Marcy said something affectionately along the lines of "Not everybody knows the story of the Odyssey, smarty-pants--please elaborate?" So I did. And when I was done storytelling that afternoon, we all agreed that the song needs a preface whenever we perform it. The lyrics make perfect sense if you know the story, but they're otherwise pretty oblique.
This, then, is my first foray into spoken-word storytelling poetry. I had three goals: find rhythm and rhyme to match the push and pull of the sea; find pauses and swells and musical language to match the drama of the greatest story ever told; and fit it all on a single typed page. I don't pretend this is on a par with Homer's original, but I think it turned out pretty well. And I didn't even have to be blind to write it!
…when he turned away,
the fires continued to burn behind him;
beautiful—like every
deadly thing.
His ship surrendered
to the soft pulse of the sea.
“Lost,” the
storytellers say. But “lost” is not the word:
Ulysses always knew
the way back to Ithaca. The map
was engraved on his
heart. Blood flows
always out into the
body; blood always returns.
Still, the fires
burned. The beautiful hands of destruction
lingered over the
land, beckoned him on.
There were so many
more mistakes still to make.
He ate forbidden meat;
he tasted forbidden lust.
He journeyed to the
dark basement of human memory,
To learn that death is
final, even if love is not.
He followed the call
of the great destroyer,
seeking a souvenir or
a skeleton, a trophy or a bone;
something, anything
beautiful to take home
to make home a place
where a lost heart could finally slow.
Ulysses burned: not
lost, but beautiful—like every hungry thing.
Circe who turned men
to docile beasts
sang him the song of a
secret, the secret of a song:
poured into his ear
the idea of the music of the sirens, perfect and fatal,
calling sailors
towards the rocks to learn that the future
has no place for them
outside the pages of books.
Consumed with longing
for a home in this idea, he abandoned
Her too-easy charms
and turned his ship around.
‘Lash me to the mast,’
he told his crew. ‘If I cry, if I complain,
if I beg you set me free, do not listen.

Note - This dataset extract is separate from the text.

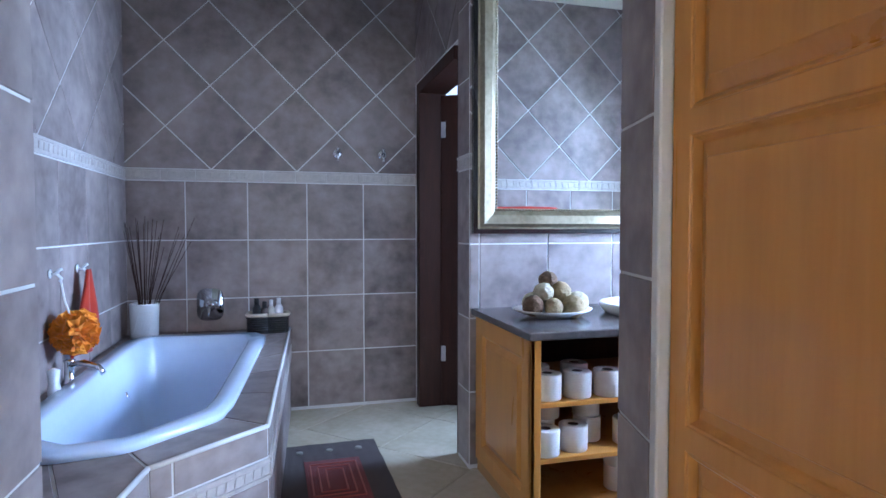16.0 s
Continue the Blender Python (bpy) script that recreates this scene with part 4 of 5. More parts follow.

Only
pull the ropes tighter.
Here is beeswax. Stop
your ears.
The perfect song is
not for everyone to hear.
Love is not a burden
for every heart to bear.’
The ship sailed on,
deafened by the hum of absent bees, into the sea of sound.
Ulysses cried an ocean
of lost ships, a lifetime of wandering; wept until the song faded.
Slept, a hollow shell
held up by ropes, watched by a crew of the blissful deaf,
Ignorant men, free of
desires. When he awoke to the soft pulse of the sea,
he turned towards
home. “Lost” is the wrong word:
he had always only
been incomplete. Never full, never even properly empty, until then.
But in his old age,
the music haunted him.
Cadences cracked by
the ravages of memory danced the spiral of his ear.
Haunted by whispers of
beauty half-remembered, Ulysses took an oar,
put it on his
shoulder, and carried it inland until he found
a place where no man
had ever heard of the sea.
Content at last, he
built a house, and sat down, smiling, to wait for death.